The speech Sessions gave, which came during the debate over immigration reform during President George W. Bush’s second term, was broad in its overview and assessment of different ethnic groups immigrating to the United States. But when he addressed those coming from the Dominican Republic specifically, the Alabama Republican was blunt, insisting that a massive chunk of that population had sham marriages to get legal status in the United States. And then he got even more blunt.
“Fundamentally, almost no one coming from the Dominican Republic to the United States is coming because they have a skill that would benefit us and that would indicate their likely success in our society,” Sessions said at the time. “They come in because some other family member of a qualified relation is here as a citizen or even a green card holder. That is how they get to come. They are creating a false document to show these are relatives or their spouses and they are married when it is not so.”
A vocal early supporter of Trump, Sessions was a logical candidate for a top position in the incoming administration. But his past statements on civil rights and race ensured his nomination would be contentious. Thirty years ago, Sessions was denied confirmation for a federal judgeship after the Senate Judiciary Committee objected to racist remarks he had made calling the NAACP and ACLU “un-American” and expressing sympathy for the KKK.

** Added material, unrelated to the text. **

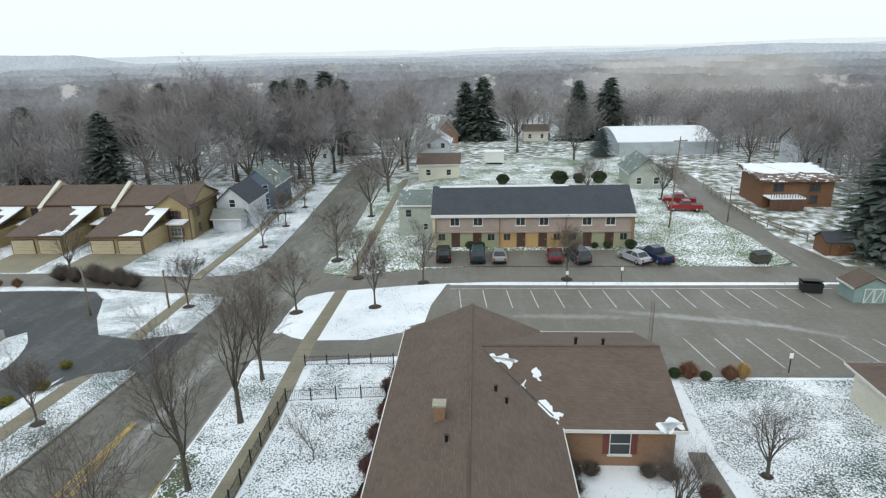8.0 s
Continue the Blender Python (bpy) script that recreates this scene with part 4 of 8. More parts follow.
# ---- distance: misty hills far behind the village ----
def hills():
    """Wooded ridges with the mist put into their glow, each farther one paler; snowy fields to the north-east, a hill
    in the north-west.
    """
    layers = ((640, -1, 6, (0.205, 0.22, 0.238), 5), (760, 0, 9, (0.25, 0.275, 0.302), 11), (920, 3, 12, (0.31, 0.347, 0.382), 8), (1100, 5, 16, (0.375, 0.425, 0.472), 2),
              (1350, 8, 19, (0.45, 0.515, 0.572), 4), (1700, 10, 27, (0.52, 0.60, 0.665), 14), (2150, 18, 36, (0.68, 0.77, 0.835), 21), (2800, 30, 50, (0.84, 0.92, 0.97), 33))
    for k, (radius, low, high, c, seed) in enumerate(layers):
        m, n, l, b = node_mat("hill_with_painted_haze")
        v = coords(n)
        mp = n.new("ShaderNodeMapping")
        mp.inputs["Scale"].default_value = (1, 1, 1.3)
        l.new(v, mp.inputs["Vector"])
        wood = noise_node(n, l, mp.outputs[0], 0.16, 8.0, 0.8)
        grove = noise_node(n, l, mp.outputs[0], 0.014, 4.0, 0.6)
        both = math_node(n, l, "ADD", math_node(n, l, "MULTIPLY", wood, 0.68), math_node(n, l, "MULTIPLY", grove, 0.32))
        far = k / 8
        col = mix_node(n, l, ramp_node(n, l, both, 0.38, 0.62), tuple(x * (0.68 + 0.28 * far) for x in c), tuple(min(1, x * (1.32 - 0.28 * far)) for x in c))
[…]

In 1996, Sessions won election to the U.S. Senate, where he became one of the most hardline voices on immigration. His stridency on the issue made him an outlier in his chamber but it endeared him to Trump, who also was a vocal opponent of immigration reform during his presidential campaign. On Friday, Trump announced that Sessions would be his nominee for attorney general, the highest law enforcement office in the land.
Sessions may face a turbulent road to confirmation, though many of his senatorial colleagues ― including at least one Democrat ― said on Friday that they would support his bid. The primary hold-up, to this point, has been his past statements on the KKK and his positions on the civil rights movement. But his 2006 statement on Dominicans could open up a new vulnerability, in part because it is far more recent ― coming almost two decades after his judgeship nomination was rejected by the judiciary committee.
“Mr. Sessions would benefit from a tutorial about what Dominican Americans contribute to the United States. He should start by looking at the achievements of our community in New York and in cities all across the country,” said New York state Sen. Adriano Espaillat (D), who will become Congress’ first Dominican-American member when he joins the House this coming year. “If Mr. Sessions’ appointment is any indication of the direction of President-elect Trump’s administration, then every American ― regardless of their race, ethnicity, religion, or ethnic background ― should take a stand and say that this appointment does not reflect the values that have made America great.”
Other famous Dominican Americans include Labor Secretary Tom Perez, author Junot Díaz and fashion designer Oscar de la Renta.
Sessions’ office did not return a request for comment.